Moving to 44 Rue de l’Université, Montpellier, 1996
    The opening of a sex shop next door in rue de Cheval Vert was not our prime reason for moving. Nor was it a reason to stay put. We had been looking for a bigger place.
    The owners of a shop, selling new books at the top of the street we’ve moved to, feel threatened by our sudden presence, but we are ignoring their enmity. I won’t be turning down textbook orders but I’m not chasing the student market in spite of our new address. We’re attracted to a different concept, more of an ideal actually, one encompassing tea, cake and a good read. ‘BBC’, in moving from rue de Cheval Vert to rue l’Université, has opened an adjoining tea-room. These days every business refers to a pretentious mission statement. If we had one, ours would be based on the following paragraph from Carson McCullers’ The Ballad of the Sad Cafe.

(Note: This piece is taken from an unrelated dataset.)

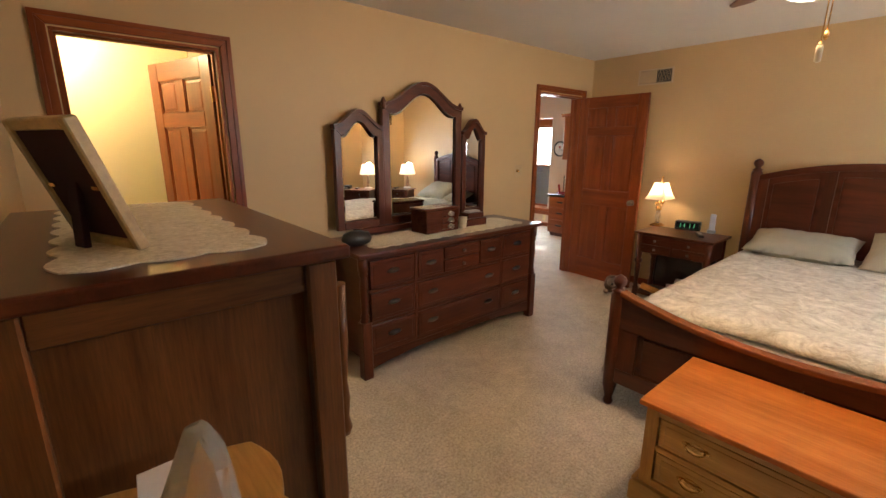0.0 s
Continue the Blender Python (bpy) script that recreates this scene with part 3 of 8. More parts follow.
# bright overcast distance outside the windows
def backdrop(name, pts, c1, c2, power):
    m, nt, b = nodes_of(name + "_glow")
    v = nt.nodes.new("ShaderNodeTexCoord").outputs["Object"]
    c, _ = two_tone(nt, v, rgb(c1), rgb(c2), 0.6, 5)
    nt.links.new(c, b.inputs["Emission Color"])
    b.inputs["Base Color"].default_value = (0, 0, 0, 1)
    b.inputs["Emission Strength"].default_value = power
    bm = bmesh.new()
    bm.faces.new([bm.verts.new(p) for p in pts])
    tagged(part("backdrop", bm, m), "bright hazy trees and sky outside", "backdrop", kind="structure")


backdrop("backdrop_south", [(-14, -9, -3), (18, -9, -3), (18, -9, 7), (-14, -9, 7)], (0.75, 0.95, 0.8), (1, 1, 1), 5.0)
backdrop("backdrop_east", [(15, -6, -3), (15, 18, -3), (15, 18, 6), (15, -6, 6)], (0.75, 0.95, 0.8), (1, 1, 1), 5.0)
backdrop("backdrop_north", [(-10, 20, -3), (14, 20, -3), (14, 20, 7), (-10, 20, 7)], (0.75, 0.95, 0.85), (1, 1, 1), 4.0)
backdrop("backdrop_west", [(-10, 0, -3), (-10, 18, -3), (-10, 18, 7), (-10, 0, 7)], (0.05, 0.09, 0.09), (0.16, 0.24, 0.27), 0.7)

# ---- bedroom ----
origin = Vector((0, 0, 0))


def turned(profile, seg=14):
    return lathe(profile, seg)


def bail_pull(parent, m, material, w=0.09, label="dark metal bail pull"):
    """A drawer pull on a back plate; local x along the drawer, y outwards (towards -y)."""
    n = 10
    o = [(w * .62 * math.cos(2 * math.pi * i / 20), 0.016 * math.sin(2 * math.pi * i / 20) * (1 + .25 * math.cos(8 * math.pi * i / 20))) for i in range(20)]
    b = prism(o, -0.003, 0.0, "y")
    pts = [(-w * .42, -0.003, 0.004), (-w * .40, -0.02, -0.002), (-w * .2, -0.026, -0.012), (0, -0.027, -0.014), (w * .2, -0.026, -0.012), (w * .40, -0.02, -0.002), (w * .42, -0.003, 0.004)]
    join(b, tube(pts, 0.004, 6))
    for s in (-1, 1):
        join(b, moved(lathe([(0.007, 0), (0.006, 0.01), (0.002, 0.014)], 8), Matrix.Translation((s * w * .42, 0, 0.004)) @ Matrix.Rotation(math.pi / 2, 4, "X")))
    return part("pull", b, material, parent, label, m)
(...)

    ‘But the spirit of a café is altogether different. Even the richest, greediest old rascal will behave himself, insulting no one in a proper café. And poor people look about them gratefully and pinch up the salt in a dainty and modest manner. For the atmosphere of a proper café implies these qualities: fellowship, the satisfaction of the belly, and a certain gaiety and grace of behaviour.’
    We tempt shoppers with scones, melting moments and bara brith. But our business model is flawed. Many customers turn into friends and it’s difficult to refuse them a tea or a scone on the house.
    All sorts of people walk into the shop with a multitude of motives other than wanting a good read. In six months, I encounter clowns, buskers, beggars, thieves, novelists (Adam Thorpe, Sam David), poets, pavement artists, aspirant suicides (I have to pretend that I no longer have a copy of the Handbook of Hanging ) and replica gun-toting junkies.
    A tall Yorkshireman with an eyepatch, who is rumoured to be on the run, steps into shop on the look out ‘for a dirty old man’. He pauses for effect before adding: ‘Charles Bukowski’. I don’t have any because Bukowski is an author that flies off the shelves.